When Jessica Anderson finished the London Marathon in 3 hours, 8 minutes and 22 seconds this past April, she beat a very specific record for the fastest woman to run the marathon while dressed as a nurse. But she was told that her accomplishment was void because her blue scrubs did not comply with the uniform criteria — which, according to Guinness World Record Rules, had to include a blue or white dress, an apron and a cap.
The incident sparked accusations of sexism and prompted nurses to take to Twitter to share photos of their real-life work get-ups. And now, as the New York Times reports, Guinness has announced that it has reversed its decision and will acknowledge Anderson’s record.
“[I]t has become quite clear to Guinness World Records that our guidelines for the fastest marathon wearing a nurse’s uniform were outdated, incorrect and reflected a stereotype we do not in any way wish to perpetuate,” Samantha Fay, the organization’s senior vice president, said in a statement. “[W]e unreservedly apologise and accept full responsibility for the mishandling of Jessica Anderson’s application.”
Fay added that the nurse’s uniform category was created along with several other titles “to match the already large appetite for running the marathon in fancy dress.” But in light of the recent incident, Guinness has decided to “no longer allow fancy dress clothing for this category and will introduce guidelines which reflect the clothes worn by nurses in the U.K. and around the world.”
Anderson works at the Royal London Hospital, and she ran the marathon to raise money for Barts Charity, which supports staff and researchers at several London hospitals.

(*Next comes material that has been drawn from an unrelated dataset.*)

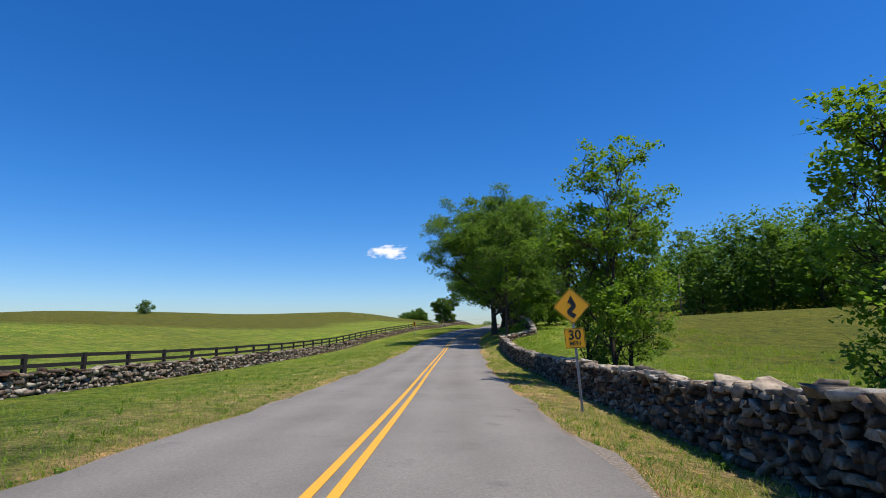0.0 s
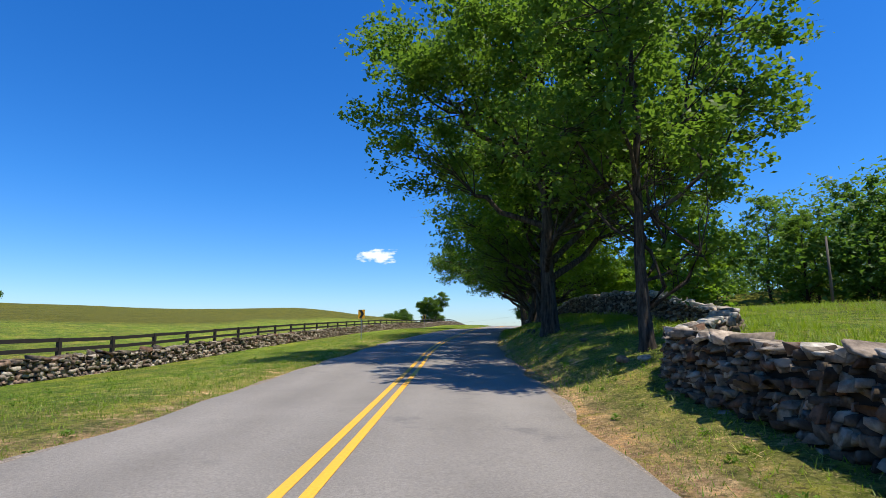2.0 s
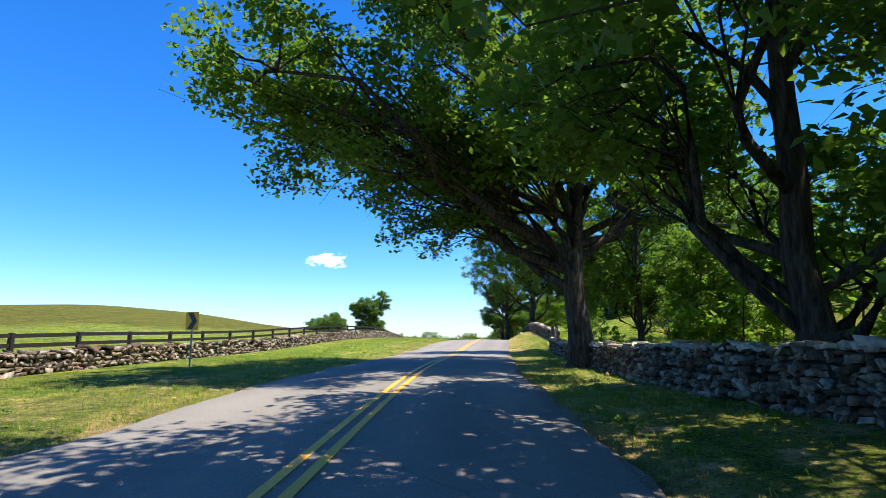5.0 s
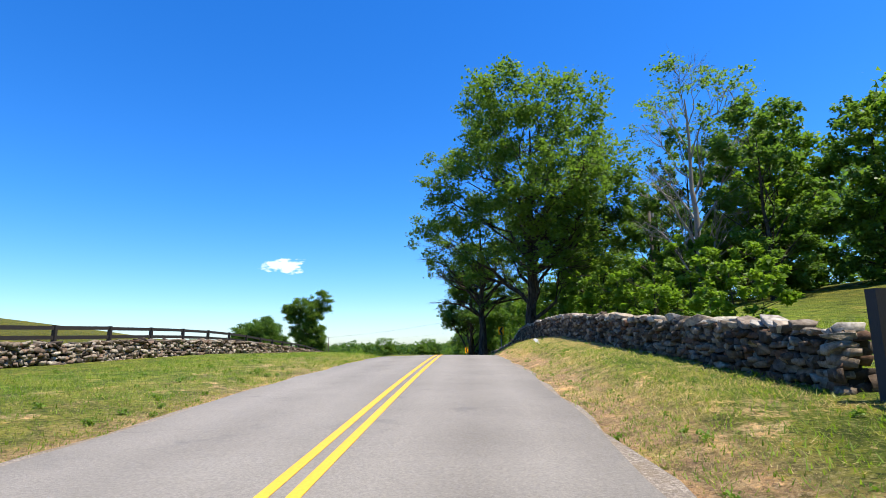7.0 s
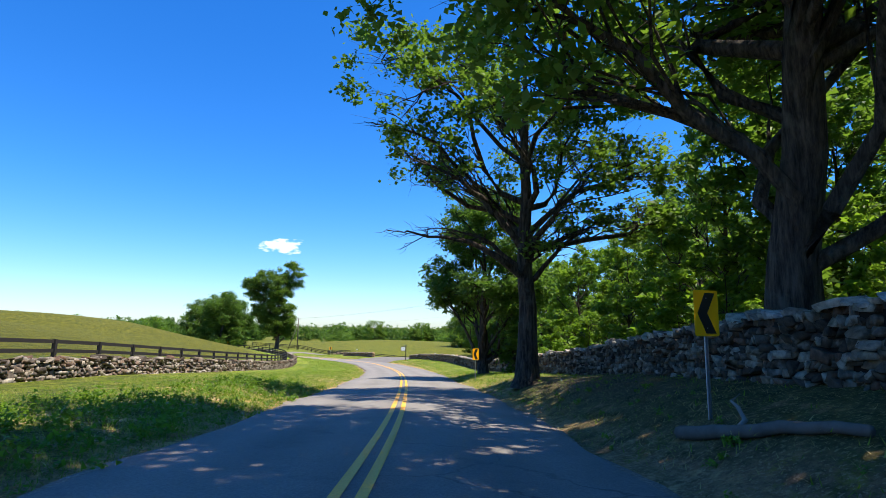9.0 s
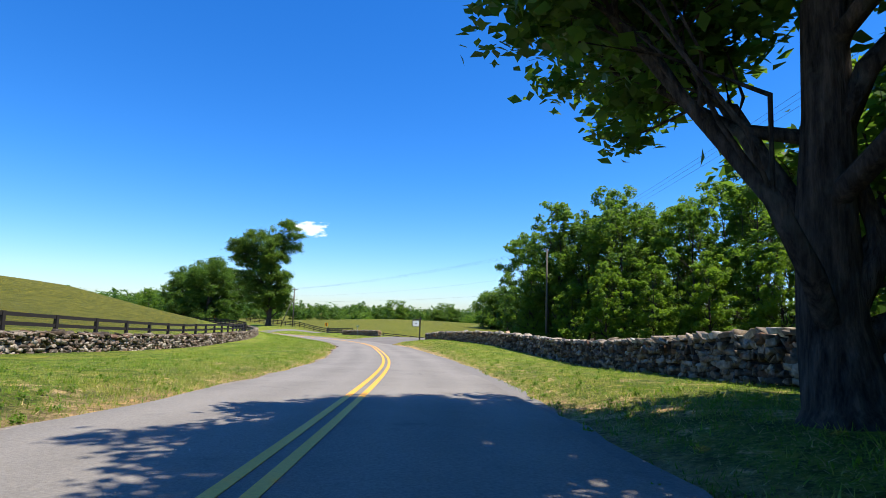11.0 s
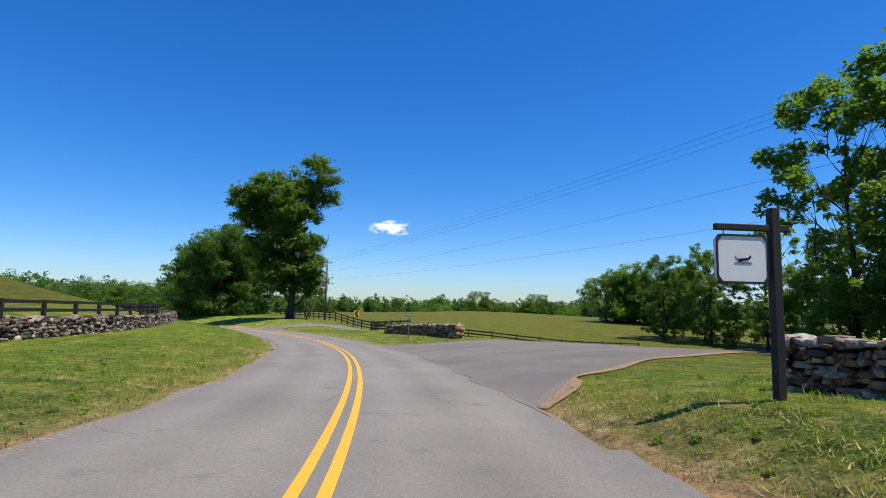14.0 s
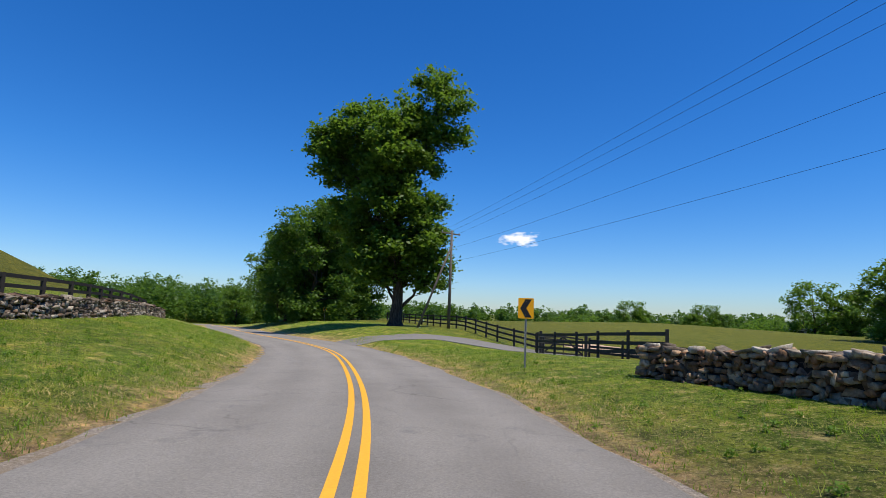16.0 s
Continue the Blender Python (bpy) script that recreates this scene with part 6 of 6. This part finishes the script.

She hoped to raise £500 (around $650) for the organization; she has now accrued more than £5,000 in donations.
Writing on Instagram, Anderson said she was “delighted” by Guinness’ decision to review its criteria for the title. Because she had contacted the organization before running the race, Anderson added, she knew that she would not be considered for the record if she ran in pants. But she decided to wear her scrubs anyways.
“For me the issue went beyond achieving a world record,” Anderson wrote. “While nursing uniforms vary, one thing they have in common is that they are designed for professional women AND men who care for people in all sorts of ways across the world. I would have been doing a disservice to my profession if I had worn a fancy dress costume.”